Directions: Write out each line that follows exactly as it stands, without the pictures.

>>>>

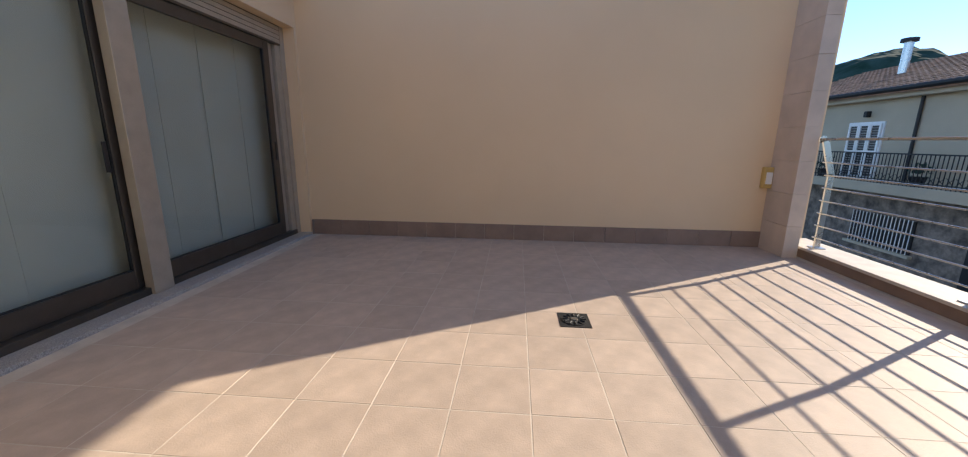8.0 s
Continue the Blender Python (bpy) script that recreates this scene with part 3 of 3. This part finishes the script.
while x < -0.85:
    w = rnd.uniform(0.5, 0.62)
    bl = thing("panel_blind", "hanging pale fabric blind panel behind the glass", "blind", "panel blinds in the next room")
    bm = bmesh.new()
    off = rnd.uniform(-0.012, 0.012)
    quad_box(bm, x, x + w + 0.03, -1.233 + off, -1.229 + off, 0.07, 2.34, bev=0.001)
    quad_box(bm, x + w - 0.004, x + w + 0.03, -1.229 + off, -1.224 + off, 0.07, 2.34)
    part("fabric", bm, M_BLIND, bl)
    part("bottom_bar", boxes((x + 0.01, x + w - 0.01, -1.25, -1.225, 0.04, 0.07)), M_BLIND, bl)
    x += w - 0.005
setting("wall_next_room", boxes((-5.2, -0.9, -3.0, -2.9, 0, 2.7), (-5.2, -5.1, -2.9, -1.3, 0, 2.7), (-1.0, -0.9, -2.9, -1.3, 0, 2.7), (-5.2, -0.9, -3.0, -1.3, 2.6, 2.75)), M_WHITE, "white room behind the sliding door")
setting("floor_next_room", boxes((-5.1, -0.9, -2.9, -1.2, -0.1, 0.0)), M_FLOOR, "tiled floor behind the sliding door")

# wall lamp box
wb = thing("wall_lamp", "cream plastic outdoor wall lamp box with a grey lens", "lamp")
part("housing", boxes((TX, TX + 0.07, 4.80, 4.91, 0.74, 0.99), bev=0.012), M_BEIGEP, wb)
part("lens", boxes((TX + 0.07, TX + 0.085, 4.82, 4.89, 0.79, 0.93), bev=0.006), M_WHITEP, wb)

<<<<

Reply:
8.0 s
Continue the Blender Python (bpy) script that recreates this scene with part 3 of 3. This part finishes the script.
while x < -0.85:
    w = rnd.uniform(0.5, 0.62)
    bl = thing("panel_blind", "hanging pale fabric blind panel behind the glass", "blind", "panel blinds in the next room")
    bm = bmesh.new()
    off = rnd.uniform(-0.012, 0.012)
    quad_box(bm, x, x + w + 0.03, -1.233 + off, -1.229 + off, 0.07, 2.34, bev=0.001)
    quad_box(bm, x + w - 0.004, x + w + 0.03, -1.229 + off, -1.224 + off, 0.07, 2.34)
    part("fabric", bm, M_BLIND, bl)
    part("bottom_bar", boxes((x + 0.01, x + w - 0.01, -1.25, -1.225, 0.04, 0.07)), M_BLIND, bl)
    x += w - 0.005
setting("wall_next_room", boxes((-5.2, -0.9, -3.0, -2.9, 0, 2.7), (-5.2, -5.1, -2.9, -1.3, 0, 2.7), (-1.0, -0.9, -2.9, -1.3, 0, 2.7), (-5.2, -0.9, -3.0, -1.3, 2.6, 2.75)), M_WHITE, "white room behind the sliding door")
setting("floor_next_room", boxes((-5.1, -0.9, -2.9, -1.2, -0.1, 0.0)), M_FLOOR, "tiled floor behind the sliding door")

# wall lamp box
wb = thing("wall_lamp", "cream plastic outdoor wall lamp box with a grey lens", "lamp")
part("housing", boxes((TX, TX + 0.07, 4.80, 4.91, 0.74, 0.99), bev=0.012), M_BEIGEP, wb)
part("lens", boxes((TX + 0.07, TX + 0.085, 4.82, 4.89, 0.79, 0.93), bev=0.006), M_WHITEP, wb)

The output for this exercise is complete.